**INSTRUCTION**: Copy the entries below exactly. Images do not belong in the copy.

**Rows from a dataset of clips and code**:
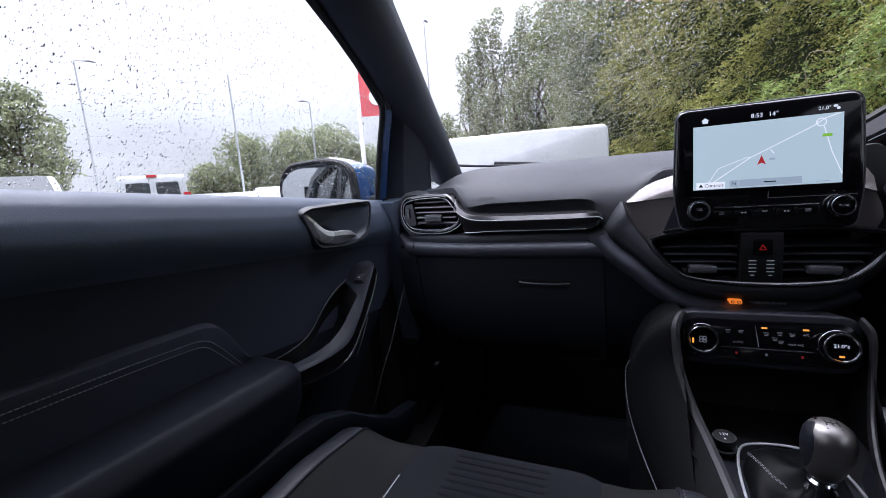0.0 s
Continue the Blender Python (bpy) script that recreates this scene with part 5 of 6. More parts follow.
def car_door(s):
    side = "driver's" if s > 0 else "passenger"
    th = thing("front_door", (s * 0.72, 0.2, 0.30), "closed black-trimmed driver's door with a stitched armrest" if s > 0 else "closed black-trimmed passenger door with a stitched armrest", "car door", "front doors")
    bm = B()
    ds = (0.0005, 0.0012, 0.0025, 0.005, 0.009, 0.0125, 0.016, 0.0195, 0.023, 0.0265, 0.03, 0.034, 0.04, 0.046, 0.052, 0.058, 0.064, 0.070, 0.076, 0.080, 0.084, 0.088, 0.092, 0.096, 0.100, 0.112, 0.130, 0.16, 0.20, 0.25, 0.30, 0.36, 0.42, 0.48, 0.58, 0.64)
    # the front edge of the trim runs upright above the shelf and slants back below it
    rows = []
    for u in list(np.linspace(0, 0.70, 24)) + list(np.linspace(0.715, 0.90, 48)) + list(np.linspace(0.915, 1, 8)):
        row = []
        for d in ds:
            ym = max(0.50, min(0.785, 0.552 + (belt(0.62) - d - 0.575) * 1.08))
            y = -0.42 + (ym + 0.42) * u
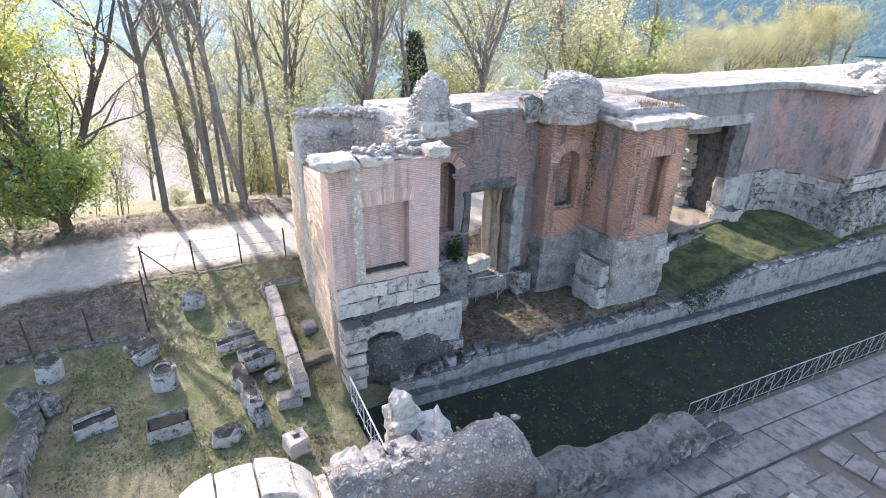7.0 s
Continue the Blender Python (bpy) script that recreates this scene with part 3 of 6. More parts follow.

**CORRECT OUTPUT**:
0.0 s
Continue the Blender Python (bpy) script that recreates this scene with part 5 of 6. More parts follow.
def car_door(s):
    side = "driver's" if s > 0 else "passenger"
    th = thing("front_door", (s * 0.72, 0.2, 0.30), "closed black-trimmed driver's door with a stitched armrest" if s > 0 else "closed black-trimmed passenger door with a stitched armrest", "car door", "front doors")
    bm = B()
    ds = (0.0005, 0.0012, 0.0025, 0.005, 0.009, 0.0125, 0.016, 0.0195, 0.023, 0.0265, 0.03, 0.034, 0.04, 0.046, 0.052, 0.058, 0.064, 0.070, 0.076, 0.080, 0.084, 0.088, 0.092, 0.096, 0.100, 0.112, 0.130, 0.16, 0.20, 0.25, 0.30, 0.36, 0.42, 0.48, 0.58, 0.64)
    # the front edge of the trim runs upright above the shelf and slants back below it
    rows = []
    for u in list(np.linspace(0, 0.70, 24)) + list(np.linspace(0.715, 0.90, 48)) + list(np.linspace(0.915, 1, 8)):
        row = []
        for d in ds:
            ym = max(0.50, min(0.785, 0.552 + (belt(0.62) - d - 0.575) * 1.08))
            y = -0.42 + (ym + 0.42) * u
7.0 s
Continue the Blender Python (bpy) script that recreates this scene with part 3 of 6. More parts follow.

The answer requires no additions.